В недемократических странах правящие группы в силу специфического приобретения ими легитимности и легитимации особенно часто используют указанную схему. Они не столько осу- ществляют свою волю, сколько создают препятствия иным акторам, направляют усилия на исключение действительно важных вопросов из публичной повестки, отвлекают внимание общественности на те проблемы, которые не представляют опасность для власти, прибегают к тактике манипулирования с помощью мощной информационно-пропагандистской машины. Работоспособность и эффективность функционирования такой схемы в странах, экспортирующих большие объемы природных ресурсов, прямо зависят от притока нефтедолларов, которые и поддерживают консенсус, прежде всего, инструментального и прагматического типов.
-
К . Бойкс, исходя из данных, полученных при исследовании стран – крупных экспортеров нефти (включая Россию), подтверждает высокую роль нефтегазовых доходов в их политике. Исследователь анализирует специфику ключевых экономических активов и отношение к ним правящих групп [8]. Если ключевые экономические активы мобильны, приобретены законным путем в ходе свободной конкуренции, то их нельзя произвольно изъять. Соответственно, правящие группы не могут установить полный контроль над этими активами и использовать их доходы в своих целях. Однако здесь возможно использование демократических механизмов наподобие справедливого распределения доходов между всеми социальными группами, что обеспечивает порядок и легитимность власти. Эта модель характерна для демократий. Напротив, немобильные активы, к которым относятся нефть, газ и другие природные ресурсы, могут быть изъяты у собственников или по инициативе общественности, или путем разного рода экономических и нормативных манипуляций, или путем захвата. Очевидно, что в авторитарных системах природные ресурсы неизбежно оказываются под полным контролем правящего класса, извлекающего из них доходы для обеспечения своего существования и легитимности. Как в первом (демократическом), так и во втором (авторитарном) случае правящие группы будут прилагать все усилия, чтобы сохранить и укрепить сложившиеся условия.

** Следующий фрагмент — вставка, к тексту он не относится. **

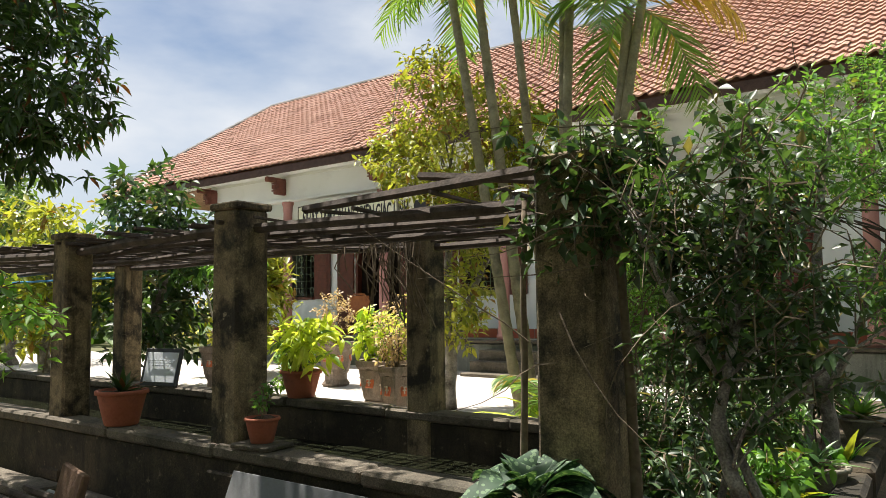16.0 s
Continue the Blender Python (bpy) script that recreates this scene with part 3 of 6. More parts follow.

Наиболее заметным и крупным научным трудом по проблемам нефтегазового фактора в политике в последнее время стала работа Т. Митчелла. Автор, восполняя имеющийся пробел в сфере теории политики в отношении углеводородов, внимательно прослеживает цепочку «связей, которые выстраивались на протяжении более столетия между углеродными видами топлива и определенными типами демократической и недемократической политики» [9, c. 400]. Один из выводов состоит в том, что между правящими группами и населением стран, продающих природные ресурсы, была заключена негласная договоренность: держатели власти контролируют и распределяют ключевые ресурсы, а граждане не вмешиваются в государственное управление, получая за это те или иные выгоды. В демократиях доходы от углеводородов стали движущей силой развития принципов и механизмов народовластия, а в автократиях – фактором, укрепляющим единоличное правление. Таким образом, нефть является фактором формирования конкурентной элитистской модели демократии в США, корпоративистской элитистской модели демократии в Норвегии и т. д. В свою очередь, в странах Персидского залива, России, Казахстане, Туркменистане нефть и газ обусловили становление иной системы, которую М. Вебер назвал бы патримониальной, а Ш. Эйзенштадт – неопатримониальной [10].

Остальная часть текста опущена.